Seriously. Do you really want to pay $42,000 to make a film that looks like that? Everyone who sees films like these begins to laugh. Can they really still be teaching this nonsense at name film schools?

Many hopeful filmmakers dream of attending USC Film School because of the imagined “connections”, but as I explain in Film SchoolSecrets, even an honors diploma and an engagement ring from the Dean himself will only get a graduate a very menial, entry level position in pretty much any aspect of the business. This is great if you wish to be an Agent or an Assistant, but all the directing jobs go to people who have started working on their own and can demonstrate they know how to work on feature length projects. Some USC Film School students have won awards and even caught the attention of greats like Spielberg and Lucas, but this still never leads to any major career boost; until a filmmaker has demonstrated he knows how to make a movie outside of an academic setting he is forced to compete for entry level work.

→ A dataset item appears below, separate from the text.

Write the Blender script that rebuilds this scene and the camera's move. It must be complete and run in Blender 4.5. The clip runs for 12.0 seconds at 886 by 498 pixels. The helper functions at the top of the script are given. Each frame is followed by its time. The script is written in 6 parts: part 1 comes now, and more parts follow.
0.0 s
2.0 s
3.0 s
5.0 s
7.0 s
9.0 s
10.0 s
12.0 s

USC Film School is no different than any other film school, except it tends to attract brighter students. The alumni are as scattered as the NYU Alumni; meaning that yes, going to USC may get you an interview, but there are just as many unemployed USC Film School grads as there are unemployed Art Institute grads.

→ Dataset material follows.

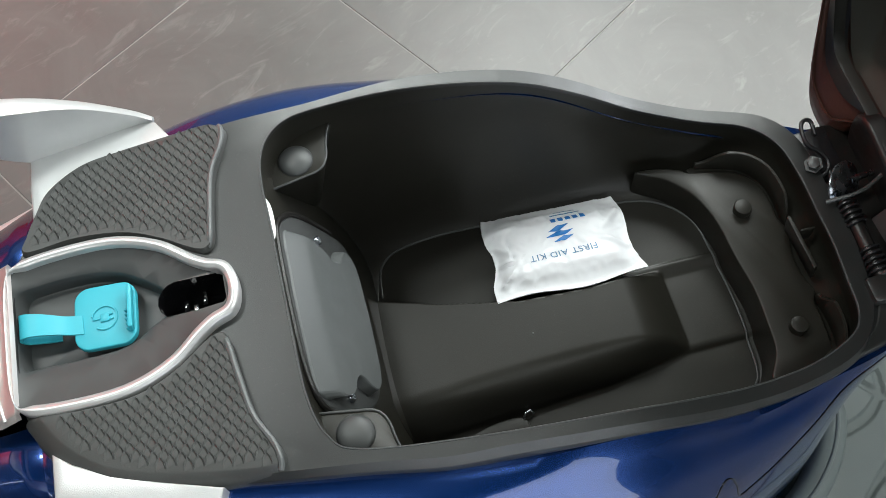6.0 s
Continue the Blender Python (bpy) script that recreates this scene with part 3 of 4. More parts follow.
for arc in ([(0.655, 0.0955), (0.676, 0.090), (0.696, 0.082), (0.709, 0.067), (0.7135, 0.048), (0.7135, 0.026), (0.7135, 0.012)], [(0.7115, -0.058), (0.7125, -0.070), (0.7135, -0.085), (0.7115, -0.100), (0.704, -0.114), (0.692, -0.123)]):
    pts = curve_points(arc, 40)
    part("tray_rib", rib_wall(pts, 0.0045, 0.53, [0.537 + 0.020 * smooth_step(0, 0.25, s) * smooth_step(1.0, 0.8, s) for s in np.linspace(0, 1, 40)]), BUCKET, bucket)
for x, y in ((0.679, 0.038), (0.6825, -0.082)):
    part("peg", lathe([(0.0082, 0.532), (0.0082, 0.5410), (0.0076, 0.5428), (0.005, 0.5436)], 20, Matrix.Translation((x, y, 0))), BUCKET, bucket)
part("latch_rib", block(0.711, 0.724, -0.0065, -0.0045, 0.540, 0.560, 0.0005), BUCKET, bucket)
m = pose(0.7095, -0.016, 0.546, 0, -10, 3)
bm = block(-0.0018, 0.0018, -0.026, 0.026, -0.010, 0.016, 0.0008)
bmesh.ops.transform(bm, matrix=m, verts=bm.verts)
part("latch_block", bm, BUCKET, bucket)

# corner ledges with rubber buffers
LEDGE = [(0.270, 0.093), (0.275, 0.112), (0.283, 0.127), (0.299, 0.1375), (0.316, 0.142), (0.333, 0.1445), (0.3280, 0.134), (0.3255, 0.124), (0.3240, 0.114), (0.3205, 0.106), (0.314, 0.1010), (0.302, 0.0985), (0.288, 0.0960)]
LIP = [(0.272, 0.0935), (0.288, 0.0960), (0.302, 0.0985), (0.314, 0.1010), (0.3205, 0.106), (0.3240, 0.114), (0.3255, 0.124), (0.3280, 0.134), (0.331, 0.141)]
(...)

Update: I have received varying degrees of “hate” mail from this post; typically very angry USC students (and the occasional well written, even keeled one) defending their beloved institution and the jobs fetching coffee they will most certainly get upon graduation. The fundamental absurdity remains: paying outrageous tuition for access to basic film training and equipment that could easily be procured from ebay. They school’s big selling point is their mysterious “connections”. As if “connections” got Spielberg, Lucas, Tarantino, Smith, Cameron, Apatow, Hitchcock, Fincher, or any other notable director their career. It was never connections. Yes, if you are slugging it out for a PA gig or the be the key grip on a production, and it’s between you and someone else the Production Manager doesn’t know, then yes, your connections will pay off. But in the world of Directing, high level creative jobs, connections mean jack shit. Can you imagine someone being chosen to helm a $100 million movie because they “knew” somebody from school? Please. Film is a business, and the only way to “climb the ladder” is to produce excellent products that make money. Something not taught in any film school.

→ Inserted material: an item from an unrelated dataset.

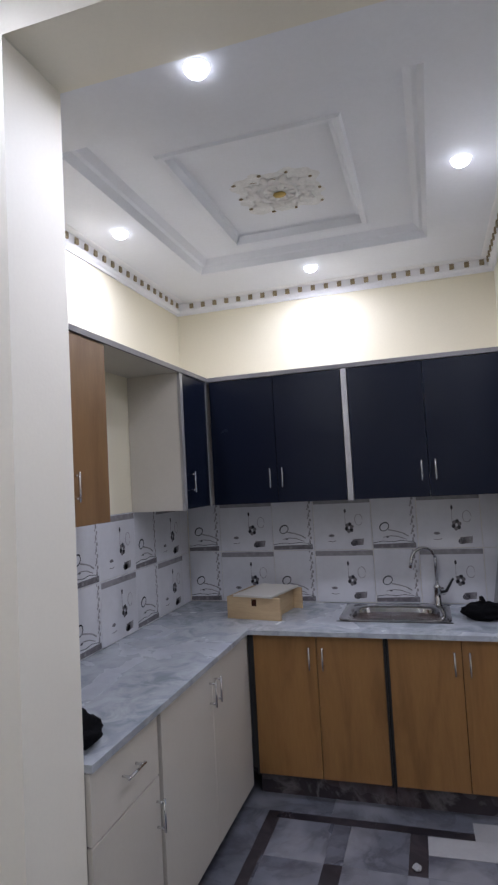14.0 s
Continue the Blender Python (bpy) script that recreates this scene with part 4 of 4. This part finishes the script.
bx = thing("plywood_box", "raw plywood box with a loose white top board", "box", at=pose(-0.62, -5.25, 0.80, 0, 0, -9))
part("front_board", boxes((-0.155, 0.145, 0, 0.155, 0.16, 0.115), bevel=0.001), PLY, bx, "plywood front")
part("back_board", boxes((-0.155, -0.16, 0, 0.155, -0.145, 0.115), bevel=0.001), PLY, bx, "plywood back")
part("side_board", boxes((0.14, -0.145, 0, 0.155, 0.145, 0.115), bevel=0.001), PLY, bx, "plywood side")
part("cross_board", boxes((-0.105, -0.145, 0, -0.09, 0.145, 0.11), bevel=0.001), PLY, bx, "plywood divider")
part("knot_hole", boxes((-0.02, 0.1595, 0.07, 0.008, 0.1605, 0.105)), WENGE, bx, "dark notch")
top_board = part("top_board", boxes((-0.125, -0.165, 0.1155, 0.105, 0.168, 0.127), bevel=0.001), LAMWHITE, bx, "white laminate board with dark edge")
top_board.rotation_euler = (0, 0, radians(-3))


def lump(name, label, category, at, size, seed, material=CLOTH):
    t = thing(name, label, category, at=at)
    bm = bmesh.new()
    r = bmesh.ops.create_icosphere(bm, subdivisions=4, radius=1)
    for v in bm.verts:
        k = 1 + 0.30 * noise.noise(v.co * 1.7 + Vector((seed, 0, 0))) + 0.12 * noise.noise(v.co * 4.5 + Vector((0, seed, 0)))
        v.co = Vector((v.co.x * size[0] * k, v.co.y * size[1] * k, max(0.0, (v.co.z * 0.5 + 0.42) * size[2] * k)))
    part("folds", bm, material, t, "", True)
    return t


lump("black_bag", "crumpled black plastic bag on the worktop edge", "bag", (-0.52, -3.60, 0.80), (0.065, 0.07, 0.095), 2.0)
lump("black_cloth", "crumpled black cloth beside the sink", "cloth", (-1.735, -5.19, 0.80), (0.095, 0.07, 0.085), 7.0)
tube_bm = tube(bmesh.new(), [(-1.735, -5.19, 0.87), (-1.725, -5.19, 0.91)], [0.018, 0.009], 8)
kn = thing("cloth_knot", "twisted tip of the black cloth", "cloth")
part("twist", tube_bm, CLOTH, kn, "", True)
for x, lean, h in ((-1.815, 9, 0.33), (-1.880, 6, 0.385)):
    g = thing("hob_panel", "black glass hob panel with a chrome edge leaning upright", "hob panel", "leaning hob panels", at=pose(x, -5.33, 0.80, 0, -lean, 0))
    part("glass_sheet", boxes((-0.016, -0.16, 0.0, 0.012, 0.12, h), bevel=0.002), BLACK, g, "black glass")
    part("chrome_edge", boxes((-0.006, 0.1205, 0.0, 0.008, 0.128, h - 0.01), bevel=0.001), CHROME, g, "chrome edge")
    part("chrome_edge", boxes((-0.006, -0.15, h + 0.0005, 0.008, 0.128, h + 0.006), bevel=0.001), CHROME, g, "chrome edge")
part("knob", lathe(bmesh.new(), [(0.022, 0.0), (0.026, 0.012), (0.026, 0.03), (0.014, 0.036)], 16, (-0.006, 0.02, 0.392)), RUBBER, g, "black knob", True)

pp = thing("paper_sheet", "pale loose sheet lying on the kitchen floor", "paper", at=pose(-1.60, -4.70, 0.0005, 0, 0, 2))
part("sheet", boxes((-0.17, -0.055, 0, 0.18, 0.07, 0.002), (-0.17, -0.185, 0, -0.01, -0.0555, 0.002)), PAPER, pp, "pale sheet")
# pale lump stands for a small glass-like bit of litter
sc = lump("plaster_crumb", "small pale scrap for a glass-like bit on the floor", "debris", (-1.38, -4.535, 0.0005), (0.016, 0.022, 0.012), 4.0, PAPER)

# ---- tiled splashback ----
TH, Z_LO = 0.300, 0.802


def tile_mesh(w):
    return mesh("wall_tile", boxes((0.001, -0.006, 0.001, w - 0.001, 0.0, TH - 0.001), bevel=0.0012), TILE)


def flat(bm, pts, idx, y=-0.0066):
    a = [bm.verts.new((p[0], y, p[1])) for p in pts]
    b = [bm.verts.new((p[0], -0.0058, p[1])) for p in pts]
    bm.faces.new(a).material_index = idx
    for k in range(len(pts)):
        bm.faces.new((a[k], a[(k + 1) % len(pts)], b[(k + 1) % len(pts)], b[k])).material_index = idx


def stroke(bm, pts, w, idx):
    for (x0, z0), (x1, z1) in zip(pts, pts[1:]):
        d = Vector((x1 - x0, z1 - z0))
        n = Vector((-d.y, d.x)).normalized() * w / 2
        flat(bm, [(x0 + n.x, z0 + n.y), (x0 - n.x, z0 - n.y), (x1 - n.x, z1 - n.y), (x1 + n.x, z1 + n.y)], idx)


def disc(cx, cz, rx, rz, n=10):
    return [(cx + rx * math.cos(2 * math.pi * k / n), cz + rz * math.sin(2 * math.pi * k / n)) for k in range(n)]


def print_rings(w):
    bm = bmesh.new()
    flat(bm, [(0.004, 0.006), (w - 0.012, 0.006), (w - 0.012, 0.034), (0.004, 0.028)], 0)
    stroke(bm, [(0.004, 0.036), (0.06, 0.045), (0.11, 0.040), (0.16, 0.047), (w - 0.02, 0.037)], 0.003, 1)
    loop = [(0.070 + 0.025 * math.cos(a) + 0.006 * math.sin(a), 0.125 + 0.024 * math.sin(a)) for a in np.linspace(-0.5, 5.9, 15)]
    stroke(bm, loop, 0.0045, 1)
    stroke(bm, loop[3:10], 0.007, 1)
    stroke(bm, [(0.09, 0.108), (0.13, 0.100), (0.17, 0.088), (0.20, 0.070)], 0.007, 2)
    stroke(bm, [(0.06, 0.066), (0.10, 0.074), (0.14, 0.070), (0.19, 0.052)], 0.005, 2)
    flat(bm, disc(0.085, 0.068, 0.008, 0.005), 1)
    for k in range(11):
        z = 0.02 + k * 0.026
        flat(bm, disc(w - 0.020 - 0.007 * (k % 2), z, 0.0065, 0.0095, 8), 2)
        flat(bm, disc(w - 0.034 + 0.007 * (k % 2), z + 0.012, 0.004, 0.006, 8), 2)
    return mesh("tile_print", bm, [PRINTG, PRINTK, PRINTL])


def print_flowers(w):
    bm = bmesh.new()
    flat(bm, [(0.003, TH - 0.034), (w - 0.003, TH - 0.034), (w - 0.003, TH - 0.006), (0.003, TH - 0.006)], 2)
    c = w * 0.56
    flat(bm, disc(c, 0.222, 0.006, 0.013), 1)
    stroke(bm, [(c, 0.235), (c - 0.002, 0.14)], 0.002, 0)
    for a in range(6):
        q = a * math.pi / 3 + 0.3
        flat(bm, disc(c + 0.02 + 0.016 * math.cos(q), 0.125 + 0.020 * math.sin(q), 0.011, 0.012, 8), a % 2)
    flat(bm, [(c + 0.03, 0.022), (c + 0.095, 0.026), (c + 0.10, 0.062), (c + 0.035, 0.058)], 0)
    flat(bm, disc(c + 0.045, 0.036, 0.022, 0.016), 1)
    flat(bm, disc(c - 0.085, 0.082, 0.018, 0.008), 0)
    stroke(bm, [(c - 0.105, 0.05), (c - 0.08, 0.046), (c - 0.06, 0.052)], 0.003, 0)
    stroke(bm, disc(c + 0.075, 0.17, 0.022, 0.032, 12), 0.003, 2)
    return mesh("tile_print", bm, [PRINTG, PRINTK, PRINTL])


WA, WB = 0.250, 0.335
kinds = {"A": (WA, tile_mesh(WA), print_rings(WA)), "B": (WB, tile_mesh(WB), print_flowers(WB))}


def cut_tiles(name, label, runs, turn, fixed, axis):
    splash = thing(name, label, "tiles", kind="structure")
    for kind_, start, w in runs:
        full, tm, pm = kinds[kind_]
        if w < full - 0.01:
            tm, pm = tile_mesh(w), (print_rings(w) if kind_ == "A" and w > 0.2 else None)
        for row in range(2):
            at = pose(start, fixed, Z_LO + row * TH, 0, 0, turn) if axis == 0 else pose(fixed, start, Z_LO + row * TH, 0, 0, turn)
            t = new("wall_tile", tm)
            t.matrix_basis = at
            t.parent = splash
            if pm:
                p = new("tile_print", pm)
                p.parent = t


runs, x = [], KE - 0.008
for kind_, w in (("A", 0.212), ("B", 0.335), ("A", 0.25), ("B", 0.335), ("A", 0.25), ("B", 0.335), ("A", 0.15)):
    runs.append((kind_, x, w))
    x -= w
cut_tiles("splashback_south", "printed white kitchen tiles behind the sink", runs, 180, KS + 0.001, 0)
runs, y = [], KS + 0.008
for kind_, w in (("B", 0.107), ("B", 0.335), ("A", 0.25), ("B", 0.335), ("A", 0.25), ("B", 0.335), ("A", 0.25), ("B", 0.14)):
    y += w
    runs.append((kind_, y, w))
cut_tiles("splashback_east", "printed white kitchen tiles above the long worktop", runs, -90, KE - 0.001, 1)


# ---- floors ----
floor = structure("floor", boxes((WEST, SOUTH - T, -0.05, 0, T, -0.0015), (HW, T, -0.05, HE, HB, -0.0015), (KW, KS, -0.05, KE, SOUTH - T, -0.0015)), GROUT,
                  "grey and black patterned marble floor", "floor")
piece_cache = {}
pieces = random.Random(21)


def slab(name, x0, y0, x1, y1, material):
    w, d = round(abs(x1 - x0), 3), round(abs(y1 - y0), 3)
    if w < 0.004 or d < 0.004:
        return
    key = (name, w, d, material.name)
    if key not in piece_cache:
        g = 0.0002
        piece_cache[key] = mesh(name, boxes((-w / 2 + g, -d / 2 + g, -0.012, w / 2 - g, d / 2 - g, 0.0), bevel=0.0003), material)
    ob = new(name, piece_cache[key])
    ob.matrix_basis = pose((x0 + x1) / 2, (y0 + y1) / 2, 0)
    ob.parent = floor


def checks(x0, y0, x1, y1, cx, pitch, bw, yr, dy, light, dark, black):
    """Columns of alternating dark and pale pieces between pale columns."""
    k0 = math.floor((x0 - cx) / pitch) - 1
    edge = x0
    k = k0
    while True:
        a, b = cx + k * pitch - bw / 2, cx + k * pitch + bw / 2
        k += 1
        if b <= x0:
            continue
        if a > edge and edge < x1:
            j = math.floor((y0 - yr) / (2 * dy)) - 1
            while yr + j * 2 * dy < y1:
                p, q = max(y0, yr + j * 2 * dy), min(y1, yr + (j + 1) * 2 * dy)
                if q > p:
                    slab("marble_tile", edge, p, min(a, x1), q, light)
                j += 1
        if a >= x1:
            return
        j = math.floor((y0 - yr) / dy) - 1
        while yr + j * dy < y1:
            p, q = max(y0, yr + j * dy), min(y1, yr + (j + 1) * dy)
            if q > p:
                dk = (j + k) % 2 == black
                if dk and bw > 0.15:
                    u, v = max(a, x0), min(b, x1)
                    e = min(0.032, (v - u) / 4)
                    lo, hi = pieces.choice(((1, 1), (1, 1), (1, 0), (0, 1), (0, 0)))
                    for s0, s1, mm in ((u, u + e * lo, SIDE), (u + (e + 0.0008) * lo, v - (e + 0.0008) * hi, dark), (v - e * hi, v, SIDE)):
                        slab("dark_tile", s0, p, s1, q, mm)
                else:
                    slab("dark_tile" if dk else "marble_tile", max(a, x0), p, min(b, x1), q, dark if dk else light)
            j += 1
        edge = b


def rungs(x0, y0, x1, y1, pitch, dark_w, start, light, dark):
    """A border of pale pieces parted by narrow dark ones, along its longer side."""
    across = (x1 - x0) > (y1 - y0)
    lo, hi = (x0, x1) if across else (y0, y1)
    k = math.floor((lo - start) / pitch) - 1
    while start + k * pitch < hi:
        for a, b, nm, m in ((start + k * pitch, start + k * pitch + dark_w, "dark_tile", dark), (start + k * pitch + dark_w, start + (k + 1) * pitch, "border_tile", light)):
            a, b = max(a, lo), min(b, hi)
            if b > a:
                slab(nm, a if across else x0, y0 if across else a, b if across else x1, y1 if across else b, m)
        k += 1


IX0, IX1, IY0, IY1 = -3.295, -0.45, -2.985, -0.245      # inner field
L = 0.058                                              # dark line
checks(IX0, IY0, IX1, IY1, -3.0, 0.403, 0.168, -0.154, 0.2705, MARBLE, DARK, 0)
for r in ((IX0 - L, IY1, IX1 + L, IY1 + L), (IX0 - L, IY0 - L, IX1 + L, IY0), (IX0 - L, IY0, IX0, IY1), (IX1, IY0, IX1 + L, IY1)):
    long_x = r[2] - r[0] > r[3] - r[1]
    n = 4
    for k in range(n):
        if long_x:
            slab("dark_strip", r[0] + (r[2] - r[0]) * k / n, r[1], r[0] + (r[2] - r[0]) * (k + 1) / n, r[3], DARK)
        else:
            slab("dark_strip", r[0], r[1] + (r[3] - r[1]) * k / n, r[2], r[1] + (r[3] - r[1]) * (k + 1) / n, DARK)
rungs(WEST, IY1 + L, 0, 0, 0.215, 0.072, -3.232, MARBLE, DARK)
rungs(WEST, SOUTH, 0, IY0 - L, 0.225, 0.068, -3.235, MARBLE, DARK)
rungs(IX1 + L, IY0 - L, 0, IY1 + L, 0.225, 0.068, -1.6, MARBLE, DARK)
rungs(WEST, IY0 - L, IX0 - L, IY1 + L, 0.225, 0.068, -1.6, MARBLE, DARK)
# sills in the openings
slab("threshold_slab", -3.498, 0.0, -2.552, 0.05, DARK)
slab("threshold_slab", -3.498, 0.05, -2.552, T, MARBLE)
for x0, x1 in ((-3.444, -2.8), (-2.8, -2.335)):
    slab("threshold_slab", x0, SOUTH - T, x1, SOUTH, MARBLE)
for x0, x1 in ((-1.924, -1.25), (-1.25, -0.6)):
    slab("threshold_slab", x0, SOUTH - T, x1, SOUTH, KMARBLE)
# hall
for k in range(3):
    slab("dark_strip", HW + 1.016 * k, T, HW + 1.016 * (k + 1), 0.30, MARBLE)
    slab("dark_strip", HW + 1.016 * k, 0.30, HW + 1.016 * (k + 1), 0.36, DARK)
    slab("dark_strip", HW + 1.016 * k, 0.82, HW + 1.016 * (k + 1), 0.87, DARK)
rungs(HW, 0.36, HE, 0.82, 0.27, 0.075, -2.93, MARBLE, DARK)
checks(HW, 0.87, HE, HB, -2.88, 0.33, 0.085, 0.93, 0.30, MARBLE, DARK, 1)
# kitchen
checks(-1.776, -4.76, -0.763, KN, -1.06, 0.325, 0.075, -4.49, 0.268, KMARBLE, KDARK, 1)
for r in ((-1.836, -4.76, -1.776, -4.3), (-1.836, -4.3, -1.776, KN), (-0.763, -4.76, -0.712, -4.2), (-0.763, -4.2, -0.712, KN), (-1.836, -4.812, -1.2, -4.76), (-1.2, -4.812, -0.712, -4.76)):
    slab("dark_strip", *r, KDARK)
for r in ((KW, -4.812, -1.836, -4.2), (KW, -4.2, -1.836, KN), (-0.712, -4.812, KE, -4.2), (-0.712, -4.2, KE, KN), (KW, KS, -1.0, -4.812), (-1.0, KS, KE, -4.812)):
    slab("marble_tile", *r, KMARBLE)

Update: I just saw this film shot in USC’s Production 290 Course. Ask yourself, does this look like a film shot by someone receiving $40,000 a year worth of film education, or just the same kind of short you’d see on youtube anywhere?

6 comments

  1. The dean is a woman.

    • My mistake. “even an honors diploma and an engagement ring from the Dean HERself will only get a graduate a very menial, entry level position in pretty much any aspect of the business.” I wrote this article in 2011. Are you guys still making those black and white movies?

      • No we’re not. The intro level film production course, CTPR 290, provides students with HD Sony NX5s and access to AVID, Protools, Netmix, aftereffects, etc. And while it’s true that a degree from USC will not automatically get graduates jobs, the connections and lessons you learn there will, depending on whether or not you apply yourself.

        • Well it is good to know that film students paying $42,000 a year are getting limited, shared access to a camera that costs $3,000 used. I also can’t believe you have access to After Effects, that is incredible. I still don’t understand why the average student would want to learn AVID; the $2,500 software is only relevant if you want a career as an editor, and Final Cut or Premiere is more than adequate. The point isn’t really regarding jobs; it’s the lack of serious directing/financing/career training at such a high price tag. I do actually know a number of USC grads with good industry jobs; however they typically work in the administrative/studio end of things, and very few in production, and never as a director. While I’m sure connections there are valuable for certain non-creative career paths, I am curious how grads have parlayed their school experience into anything that resembles an on set directing career without doing the same thing that thousands of other aspiring filmmakers are doing: shooting a damn movie.

  2. Help! Disillusioned!

    Just bought your book on Amazon.

    I gave my 12 y.o. daughter her own camcorder for Xmas! And now she wants to take a NYFA 12-saturday workshop starting next month.

    Are your asserting that this is the wrong route? What would you recommend a parent to do to guide her more effectively?

    • Hi David,

      Actually, I think NYFA is perfect for a 12 year old. I just don’t recommend it for adults. They provide that very very very very basic level of instruction. Plus a $3,300 course is different than a $150,000 one. Where do you guys live?